8 Learning Domains Of 21st Century Pedagogy
by Terry Heick
This has been updated and republished
How have teaching and learning changed?
What is 21st century pedagogy? What are its factors and characteristics and domains?
Aside from the sheer persistence of social media to modern themes of social justice, to added pressure on teachers for data-based improvements, and a persistent call for innovation for the field of education–how is teaching different today than it was in, say, 1983?
Here are a few ideas as a kind of quick overview, with general summaries for each. I’ve added ‘tags’ for each domain so that we can begin to see how existing and emerging initiatives (e.g., personalized learning), trends (e.g., the flipped classroom), and buzz words (e.g., digital footprint) might fit into each.
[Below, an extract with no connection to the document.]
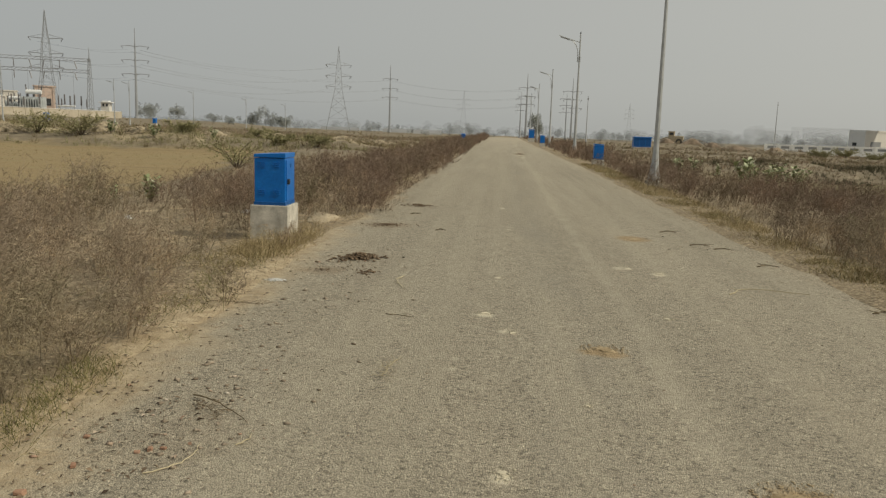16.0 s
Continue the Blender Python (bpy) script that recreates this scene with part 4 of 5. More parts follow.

Obviously, these ideas are under-developed here because this is a blog post and not a book. My only hope is that this thinking can help frame your thinking a little–help clarify the elements and ‘players’ of modern pedagogy.
8 Domains Of 21st Century Pedagogy
Closed & Open Networks
Summary: Teaching embedded within and around authentic networks (human or digital) is crucial to modern pedagogy. This is related to Learning Spaces and is a specialized form of knowledge. Who can I work with, learn from and publish for to solve problems and create opportunities important to me?
Tags: social media, digital footprint, PBL, self-directed learning, maker learning, collaboration, dialogic learning
Learning Tools & Spaces
Summary: Learners can create and participate in overlapping physical and digital learning spaces for sustained and authentic experiences. These spaces are also where knowledge is used, curated, and stored, making them ‘platforms’ for inquiry and natural sources of collaboration and creativity.
Tags: place-based education, self-organized learning environments, flipped classroom, publishing, identity, streaming, innovation
Emergence & Adaptation
Summary: A defining characteristic of the 21st-century is rapid and ceaseless change. Emergence and adaptation are as much a part of teaching as assessment and curriculum. What is a ‘classroom’? How are we changing and why? Is this designed to translate to emerging circumstances? What should change and what should not?
Tags: adaptive learning algorithms, metacognition, globalization, personalized learning, learning models, artificial intelligence
Literacies & Knowledge Forms
Summary: Changing media forms place new demands on literacy patterns and pedagogical emphases. Research, data, publishing, social network use and more all have their own rules—& each requires unique literacies to master. Further, these will always be changing. (See Emergence and Change.)
Tags: reading, writing, research, data, networks, coding, decoding, copyright/Creative Commons, modality
Place & Perspective
Summary: The duality of modern identity (digital and physical) creates new opportunities—and new reasons—for students to learn, connect, communicate and create. This is where knowledge, skill, and human character converge. This may or may not mean ‘global connections.’ Rather, this domain of modern teaching and learning underscores new ideas embedded in citizenship: local versus global, physical versus digital, political versus creative, Needs-based versus Opportunities-based, and more.
Tags: critical literacy, personalized learning, knowledge demands, mobile learning, mentorship, wisdom
Critical & Rational Thinking
Summary: Critical thinking, rational thinking, creative thinking, and adaptable patterns of inquiry are replacing content knowledge as the core of learning circumstances. Adapting creative and ‘growth’ mindsets are also a part of this effort.
This can be partly reduced to very basic and critical questions such as, “Is what I’m reading true? How can I know?” and “How do biases and social norms impact my worldview?”
Tags: inquiry-based learning, Project-Based Learning, social improvement, civic participation, learning taxonomies
Analytics & Personalization
Summary: While generally misused today, analytics can (theoretically) be used to predict and personalize many facets of teaching & learning, inc. pace, complexity, content, and more. Artificial Intelligence will eventually revolutionize this practice. For now, it’s useful to see the role that data *does* play in teaching and learning while guessing what role data *could be* playing in teaching and learning.
Tags: assessment, digital portfolio, social traction, learning feedback, data, visual information, feedback loops
Feedback & Assessment
Summary: Understanding is perishable and performance is fluid. New assessment forms provide smarter and more timely learner feedback and visualized progress metrics, replacing tests, letter grades and other static snapshots (that are reductive, misleading, and dated as soon as they are given).